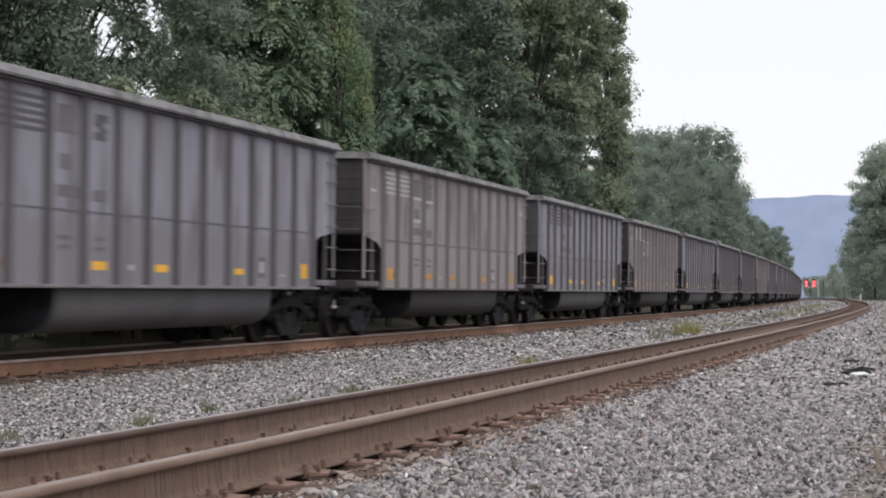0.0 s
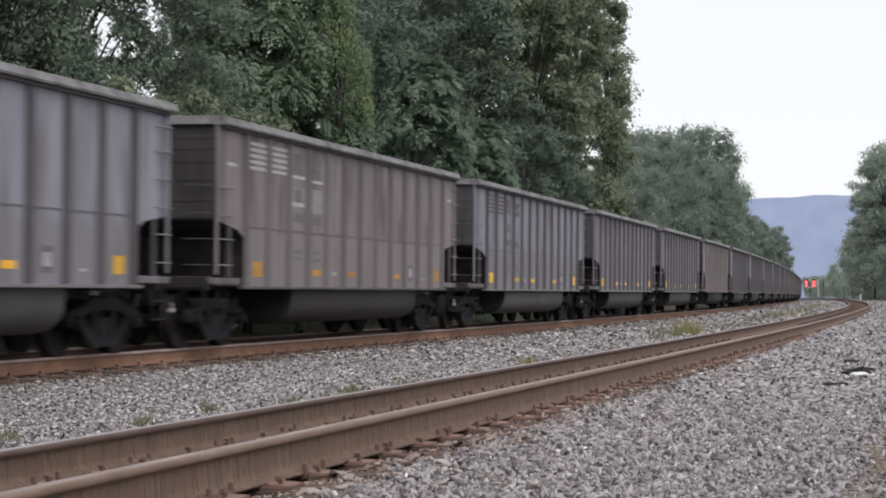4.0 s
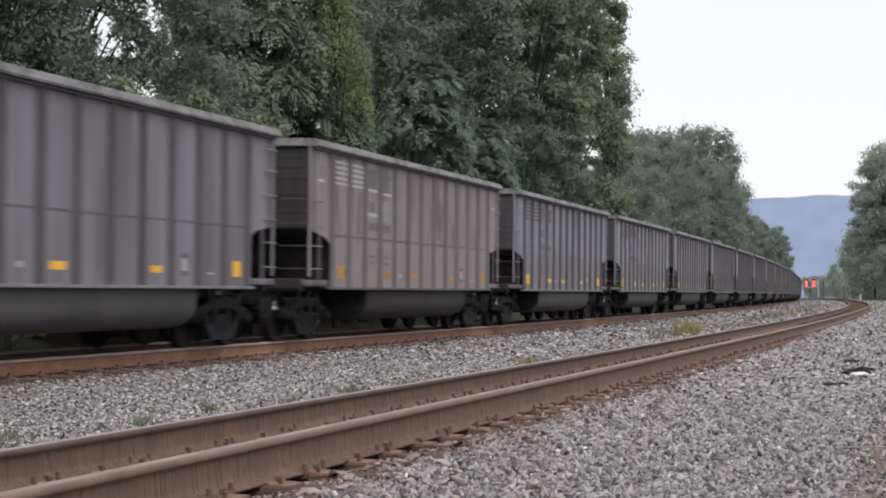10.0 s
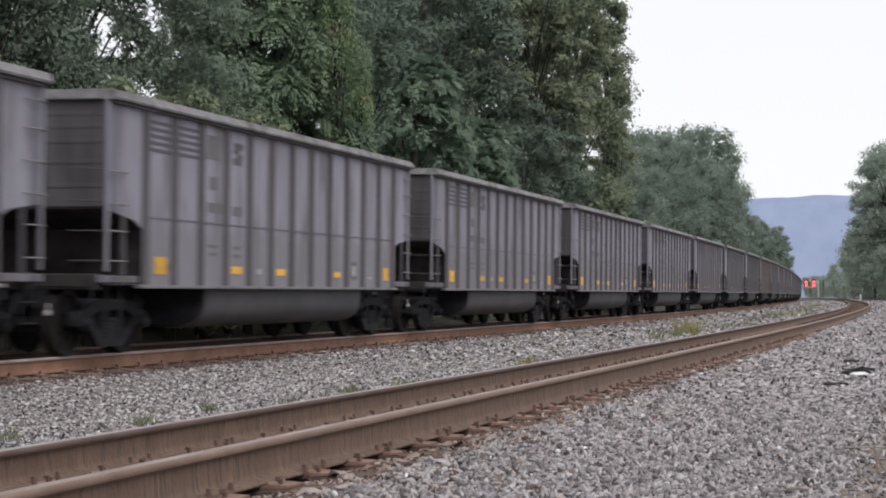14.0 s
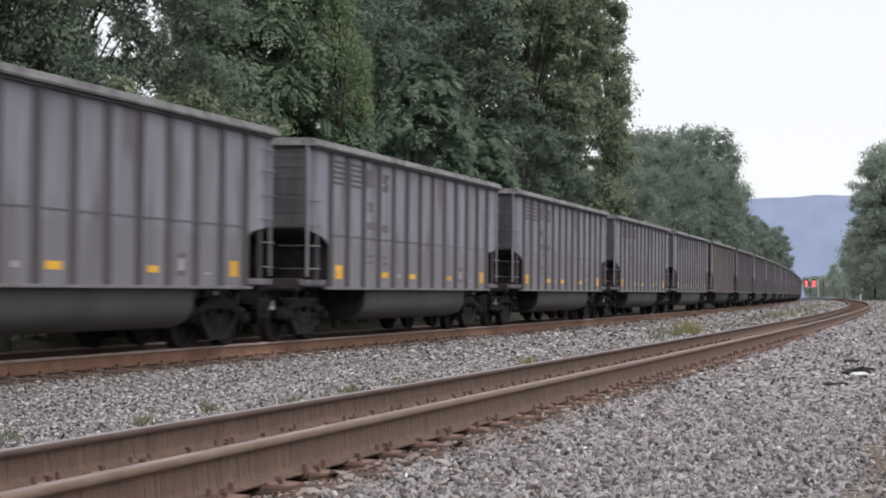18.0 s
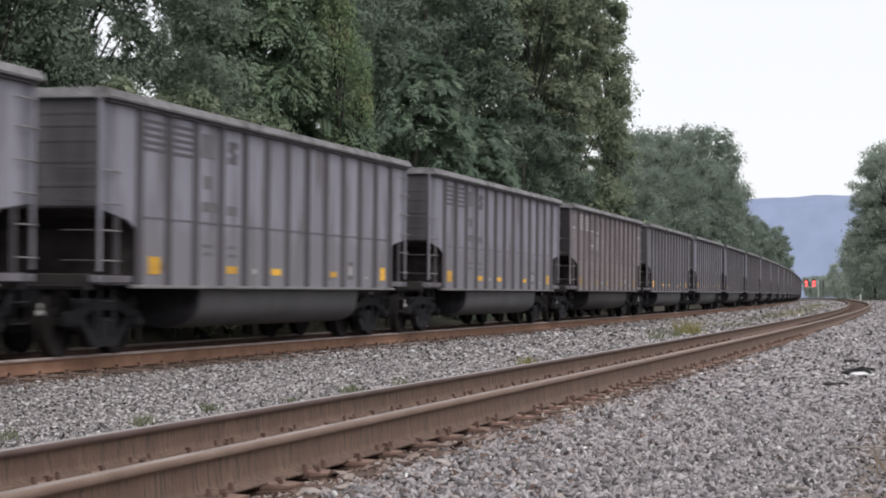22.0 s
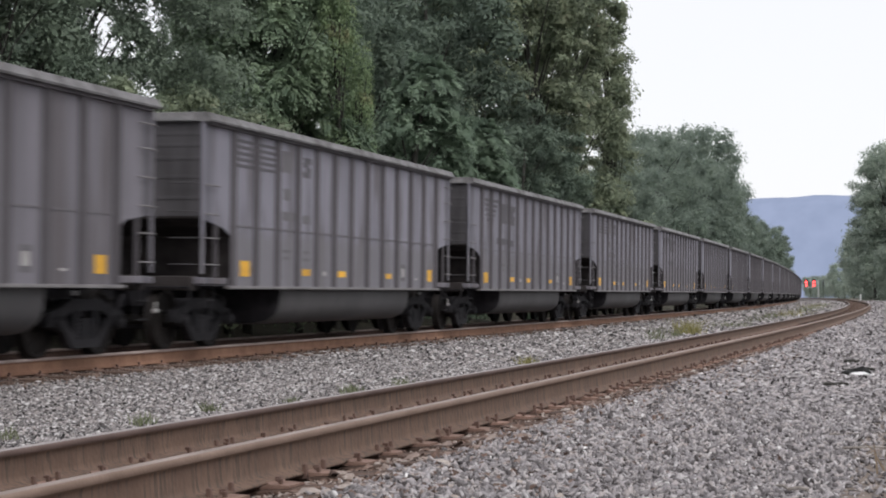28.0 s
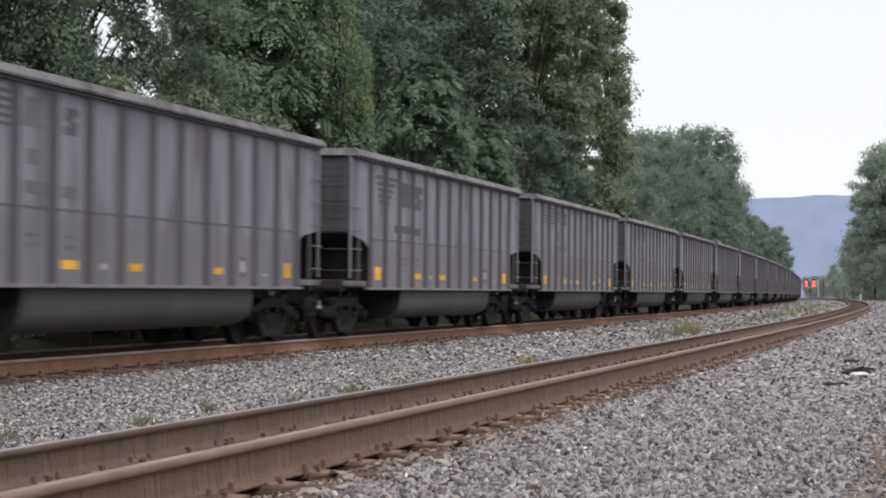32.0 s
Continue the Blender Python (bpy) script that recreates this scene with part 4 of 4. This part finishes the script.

Short exercise: Keep every word of the data as it is when you write it out, but drop the pictures.

Solution to this exercise:
0.0 s
4.0 s
10.0 s
14.0 s
18.0 s
22.0 s
28.0 s
32.0 s
Continue the Blender Python (bpy) script that recreates this scene with part 4 of 4. This part finishes the script.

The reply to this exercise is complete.